Paytm, the publicly listed Fintech firm has released its operating performance for the December quarter of the fiscal year 2021-22, claiming “stellar growth combined with scale-up of lending business and devices” during the reporting period.
The Noida-based company reported 4.4 million loan disbursals, a 401 percent increase year on year, with loans totaling Rs 2,180 crore disbursed in the quarter, up from Rs 470 crore in the same period last year. Paytm further noted that all lending was done in collaboration with banking institutions and non-banking financial companies (NBFCs), claiming that no FLDG was offered to any lender for their lending operation. FLDG, or First Loss Default Guarantee, is an agreement in which a third party promises to reimburse a lender if the borrower defaults.

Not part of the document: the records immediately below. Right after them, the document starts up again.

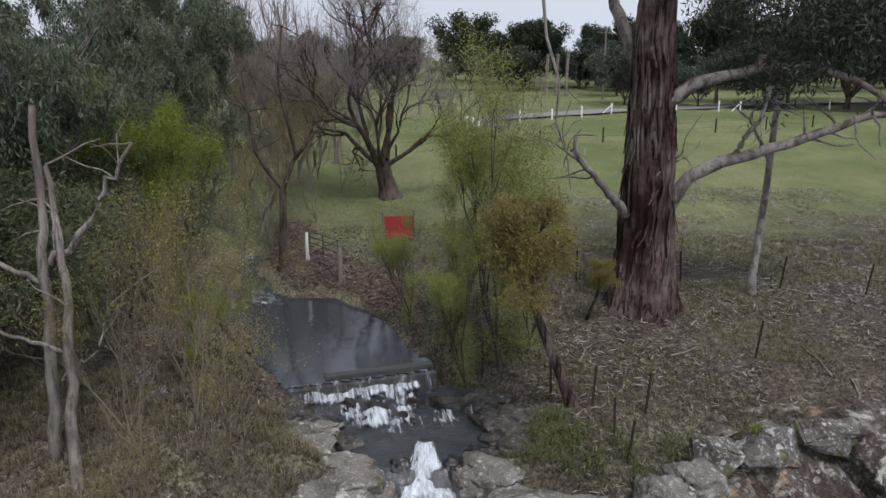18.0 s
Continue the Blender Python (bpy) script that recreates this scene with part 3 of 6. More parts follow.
def fall_sheet(name, top_l, top_r, v0, z0, z1, mat, spread_x, steps=60, across=24, off=0.0, whole=False, arch=0.0, sway=0.0):
    """A sheet of water that leaves the lip with a forward speed and drops freely; an arched one is highest in its middle."""
    u = np.linspace(0, 1, across)
    q = np.linspace(0, 1, steps)
    crest = z0 - arch * np.abs(u * 2 - 1.15) ** 1.4 + fbm(u * 7 + off * 9, u * 0 + 1, 3, 8) * 0.5
    zz = crest[None] + (z1 - crest)[None] * q[:, None]
    t = np.sqrt(np.maximum(0, 2 * (z0 - zz) / 9.8))
    a, b = np.array(top_l), np.array(top_r)
    v = np.zeros((steps, across, 3))
    v[..., :2] = a[None, None, :2] * (1 - u[None, :, None]) + b[None, None, :2] * u[None, :, None]
    v[..., 0] += spread_x[0] * q[:, None] * (1 - u)[None] + spread_x[1] * q[:, None] * u[None] + sway * fbm(q[:, None] * 5 + off * 31, u[None] * 0.5 + off, 3, 6)
    v[..., 1] -= v0 * t * (0.85 + 0.3 * fbm(u[None] * 5 + off, q[:, None] * 2, 3, 4)) + off
    v[..., 2] = zz
    uv = np.stack(np.broadcast_arrays(u[None], (q if whole else q * (z0 - z1) / 3 + off)[:, None]), -1).reshape(-1, 2)
    return mesh_of(name, v.reshape(-1, 3), grid_faces(steps, across), mat, uvs=uv)


fall_1 = thing("waterfall", None, "broad white waterfall dropping over the dark lip", "waterfall")
for k in range(3):
    part("sheet", fall_sheet("fall_sheet", (-3.6, 11.25 - 0.15 * k), (-1.15, 11.3 - 0.15 * k), 1.45, -0.8, -16.0, FALL_SOFT if k == 1 else FALL, (-.5, .5), off=0.13 * k, arch=1.5), fall_1)
part("sheet", fall_sheet("veil_sheet", (-4.05, 11.1), (-1.0, 11.15), 1.25, -1.5, -15.6, FALL_VEIL, (-.35, .4), off=0.5, arch=1.2), fall_1, "thin outer veil of drops")
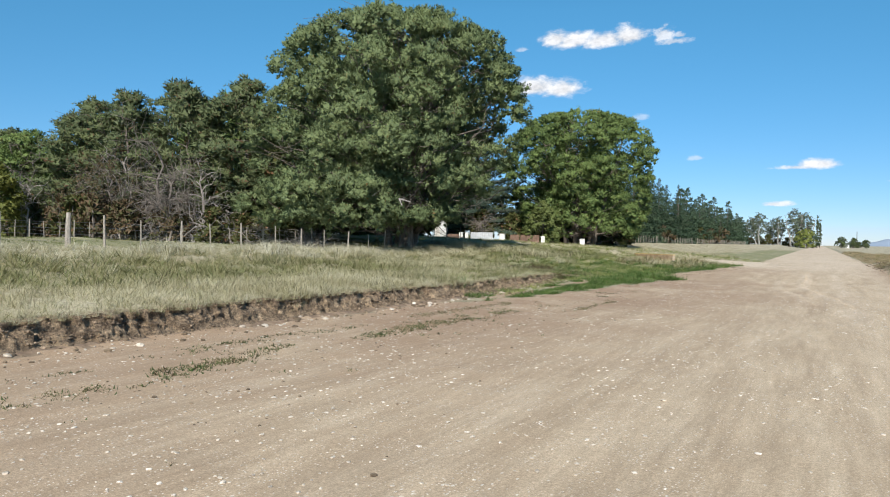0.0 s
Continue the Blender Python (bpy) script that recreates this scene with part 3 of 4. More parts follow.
def crown_points(profile, pads, pad_size, per_pad, inner=0.2, flat=0.65, lobes=0.18, seed=0, shift=(0, 0), knobs=6, gaps=0.0, lift=None, cleft=(0.75, 0.25)):
    """Foliage pads on a crown: profile gives (height, radius) rows; shift moves its low part; gaps: how deep the hollows between boughs go;
    lift: (degrees, half width, height) of a side where the boughs begin higher. Returns tuft points, ways, clump ways and pad centres."""
    hs, rs = np.array(profile, float).T
    z = np.linspace(hs[0], hs[-1], 200)
    r = np.interp(z, hs, rs)
    w = (r + 0.4) * np.sqrt(1 + np.gradient(r, z) ** 2) * (1 + 0.7 * np.exp((hs[0] - z) / 1.6))
    zc = rng.choice(z, pads, p=w / w.sum()) + rng.normal(size=pads) * 0.2
    an = rng.uniform(0, 2 * math.pi, pads)
    if lift:
        off = np.abs((np.degrees(an) - lift[0] + 180) % 360 - 180) / lift[1]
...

Paytm has also improved its online payments business with the rollout of 2 million devices, according to the company. The overall number of devices distributed across Paytm’s merchant base has expanded from 900,000 on June 30, 2021, to around 1.3 million in September 2021, to the current figure.
In the third quarter, user engagement jumped by 37 percent year on year, with 64.4 million average monthly transacting users (MTU). The company’s gross merchandise value touched Rs 2.5 lakh crore. In comparison, the previous quarter’s GMV was around Rs 1.9 lakh crore.
During the same period previous fiscal year (FY21), the fintech major generated Rs 663.9 crore in operational revenue. Its net losses increased by 8.42 percent to Rs 473.5 crore during the July-September quarter, up from Rs 436.7 crore the previous year. In a regulatory filing, the digital payments company addressed the revenue increase to a 52 percent increase in non-UPI payment volumes (GMV) and a more than three-fold increase in financial services among other revenue.
Paytm’s statement comes as its shares plunged nearly 6 percent to a fresh 52-week low of Rs 1,152 on Monday. The shares dipped when brokerage Macquarie slashed its target price on the digital payments provider to Rs 900 per share, down from Rs 1,200 per share previously.
Paytm’s parent company, One97 Communications Ltd, managed to raise $2.5 billion from its IPO, but a 27 percent drop in its 18 November listing created it one of the worst opening showings by a major technology company since the late 1990s dot-com bubble. Paytm’s shares have plummeted almost 38 percent since its disastrous IPO, and the company has significantly underperformed the Nifty index.